Started by Dave Ashton May 4, 2006
I'm hoping someone can shed some light on the following intermittent
LPC2129 power-up problem:

Power is applied; V18, V3, V18A and V3A become stable within 600us, the
clock stabilises 1ms later. After a further 250ms nRESET is taken high,
but the code doesn't appear to run.

Once in this state I can stop execution using a JTAG debugger and
examine the PC & other register contents. Sometimes the device appears
to be in a Prefetch Abort exception with the program counter continually
running from 0x0000000C, (prefetch abort handler address), through
0x0003FFFF, (top of Flash). On other occasions the device appears to be
executing a "loop forever" branch to itself that sits just after
the call to my C code in the startup assembly code.

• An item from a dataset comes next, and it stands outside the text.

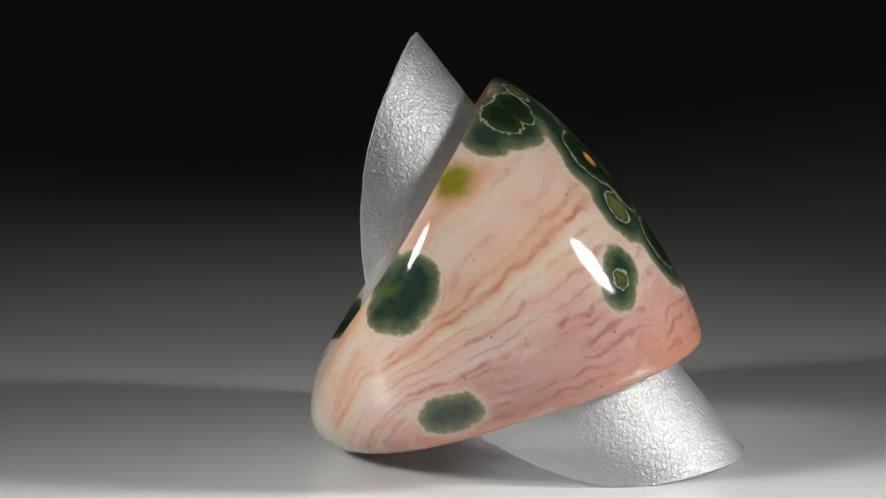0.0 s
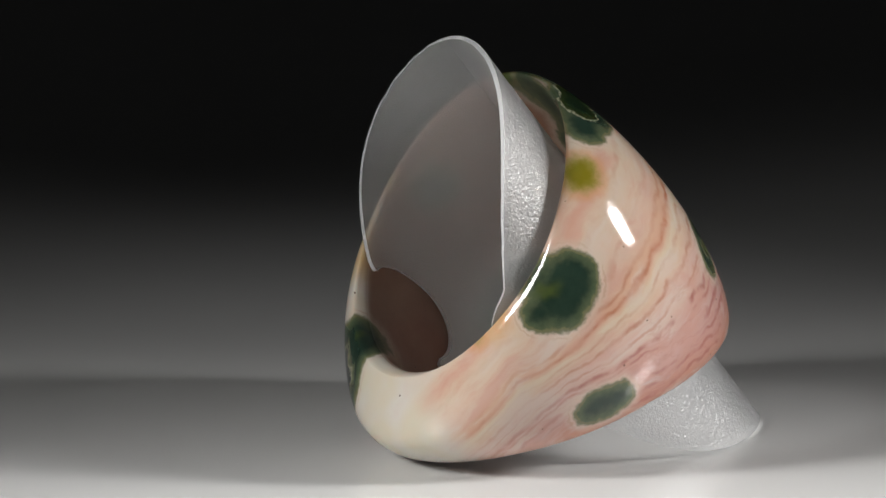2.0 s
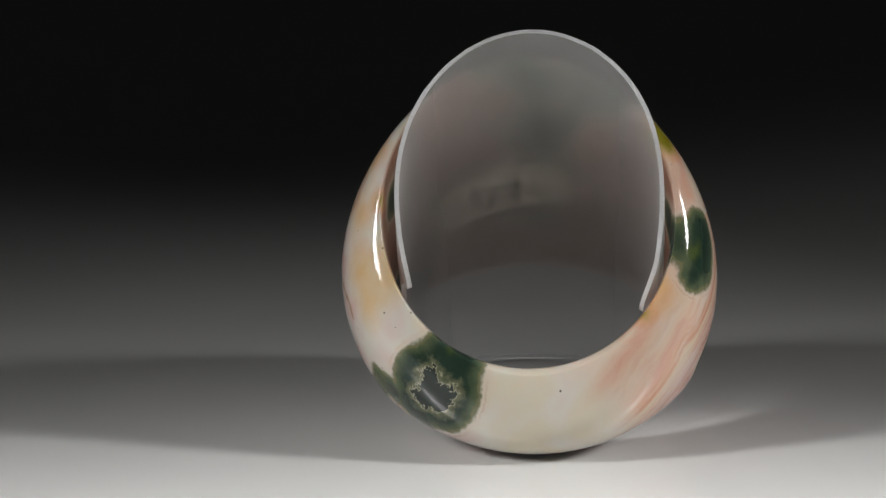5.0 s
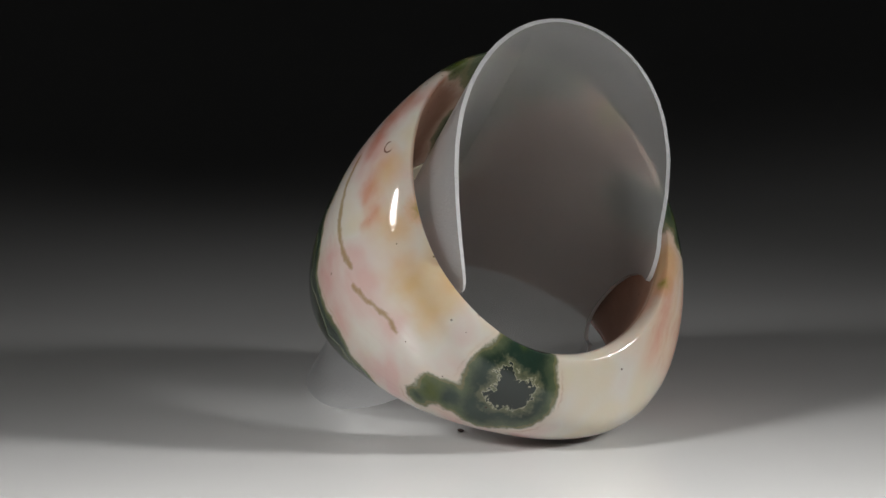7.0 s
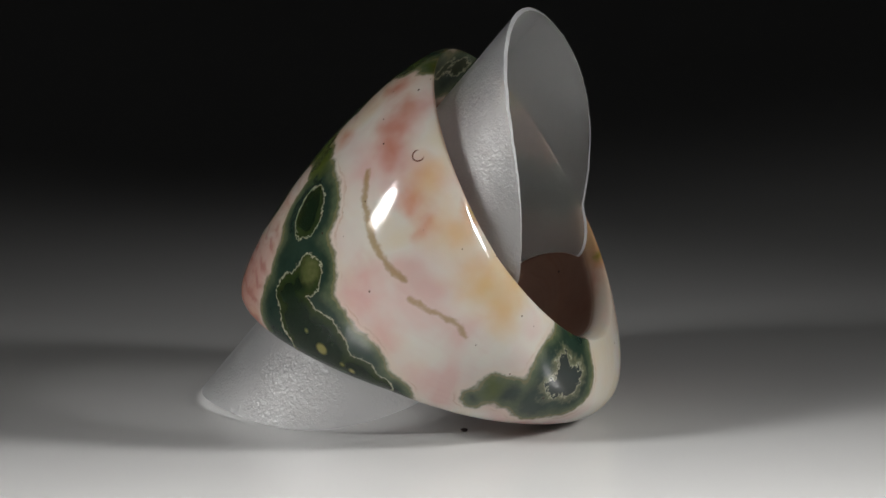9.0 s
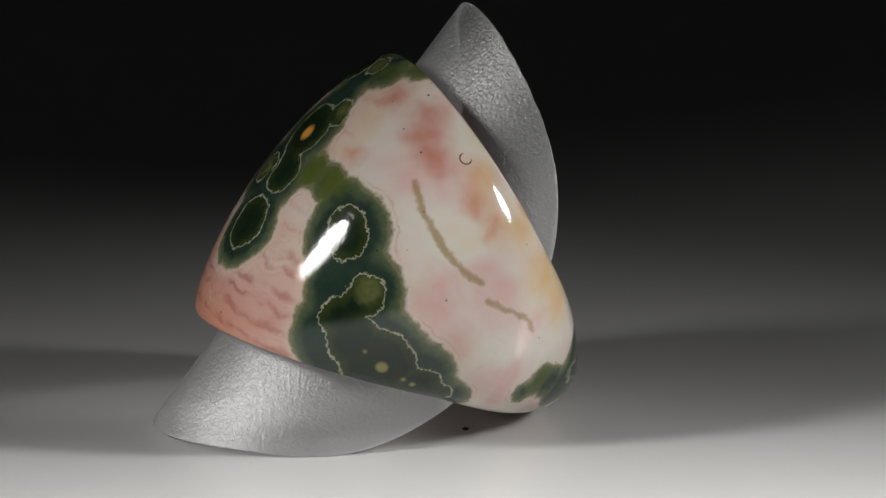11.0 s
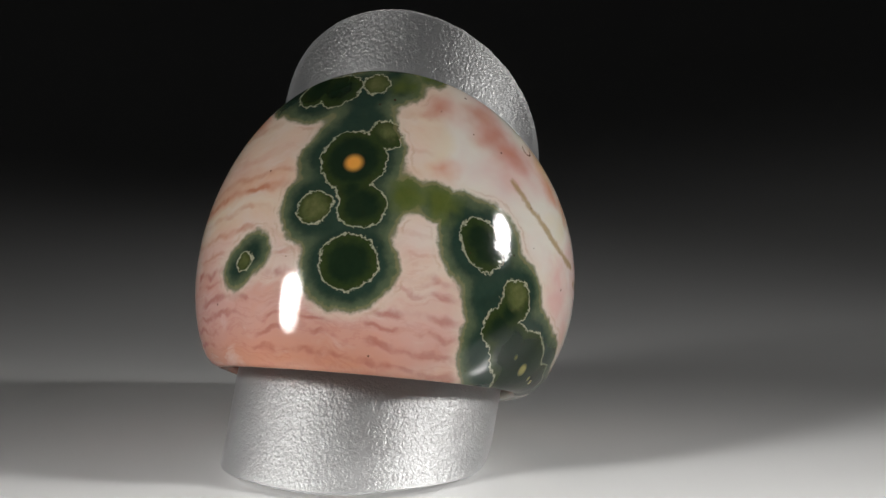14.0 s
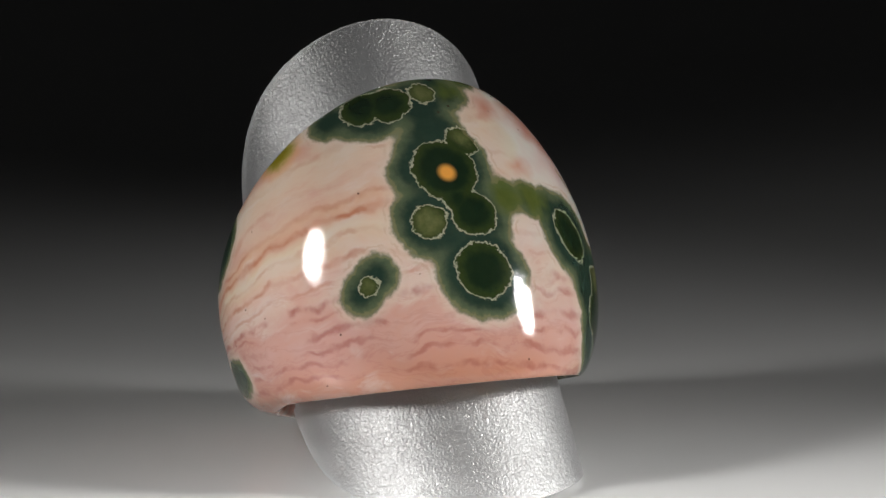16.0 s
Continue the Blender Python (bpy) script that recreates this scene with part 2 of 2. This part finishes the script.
    body = k.mix(k.math("MULTIPLY", k.step(star, 0.85, 0.1), 0.65), body, (0.26, 0.26, 0.17))
    body = k.mix(k.step(inner, 0.06, -0.06), body, k.mix(slate, olive, (0.040, 0.050, 0.045)))
    bright = k.blobs(q, [(11.9, -3.9, -0.4, 1.05), (11.1, -1.4, 9.9, 0.85), (12.0, 0.2, 5.9, 0.7), (7.6, 10.5, -3.2, 1.0), (9.5, -8.3, -3.9, 0.5)], 0.2)
    body = k.mix(k.math("MULTIPLY", k.step(bright, 0.35, -0.5), 0.8), body, k.mix(k.noise(p, 2.2, 3.0), (0.085, 0.105, 0.035), (0.24, 0.25, 0.12)))
    ripple = k.vec("SCALE", k.vec("SUBTRACT", k.noise(p, 4.5, 2.0, colour=True), (0.5, 0.5, 0.5)), 0.26)
    rim_line = k.band(k.math("ADD", inner, k.vec("DOT_PRODUCT", ripple, (1, 1, 1))), 0.095)
    body = k.mix(k.math("MULTIPLY", rim_line, k.math("ADD", 0.55, k.math("MULTIPLY", k.noise(p, 0.8, 2.0), 0.6), clamp=True)), body, (0.56, 0.55, 0.42))
    edge = k.band(k.math("ADD", green, 0.16), 0.15)
    body = k.mix(k.math("MULTIPLY", edge, 0.45), body, (0.34, 0.29, 0.17))
    dot = k.vec("DISTANCE", p, (12.2, -1.7, 3.2))
    body = k.mix(k.step(dot, 0.85, 0.30), body, (0.95, 0.50, 0.20))
    dots = k.blobs(p, [(3.4, 11.1, -6.8, 0.40), (1.6, 11.4, -6.6, 0.12), (0.8, 11.4, -6.5, 0.17), (5.0, 10.7, -6.6, 0.10)], 0.05)
    body = k.mix(k.step(dots, 0.18, -0.15), body, (0.34, 0.31, 0.14))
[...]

This loop would
normally be entered only if the C code exits, (which it shouldn't).

Please can anyone tell me if both of these conditions are consistent
with the Reset.1 errata from the latest published errata sheet
?
If so, why are some devices very prone to this problem, (approx 1 time
in 30), while others cannot be provoked no matter how long one spends
power-cycling the board?

If I can understand the external conditions, (if any), that provoke this
problem then I may be able to reduce the likelihood of it occurring.

Regards,

Dave Ashton







An Engineer's Guide to the LPC2100 Series

Thanks to Robert Teufel for providing me with the following information.
I wish the support from other chip manufacturers could be this good.

The problem is tied to a very small time window within each clock
period. If a transition of the reset comes exactly during this time some
Flash configuration bytes do not get transferred. As a result, reading
the Flash though possible, uses a wrong configuration and usually it
reads all FF, however it could also read partially correct values as the
values transferred into the flash configuration bytes are undefined.

You can reduce the likelihood by using the slowest external clock
possible (less clocks during reset and so less time windows for the
issue to occur). So if you use 16 MHz today, try 12 MHz or even 10 MHz
if it fits your needs. The only reliable work around is to apply a
second reset after the specified time in the Errata Sheet.

In approx. 6 weeks we should be able to provide sufficient quantities of
the LPC2129/00 which still has all the Erratas except the startup
problems.

Best regards, Robert Teufel
Software Development Manager







--- In l..., "Dave Ashton" wrote:
>
> In approx. 6 weeks we should be able to provide sufficient
> quantities of the LPC2129/00 which still has all the Erratas
> except the startup problems.
>
> Best regards, Robert Teufel
> Software Development Manager

I had to deal with a similar (same?) RESET.1 problem for LPC2292 for
which the errata says:

> The root cause for this problem has been identified and
> will be fixed from Revision B of this device onwards.

Client who is anxiously waiting for Revision B to turn up in June (as
promised) before making a decision is assuming that other defects
relating to CAN, CORE, UART and TIMER bugs will also be addressed in
Revisin B.

But the comment from Philips seems to confirm that only RESET.1 bug
will be fixed in Revision B.

Does this mean Philips is not addressing any (all) other bugs in the
errata sheets at all? Anyone has better information?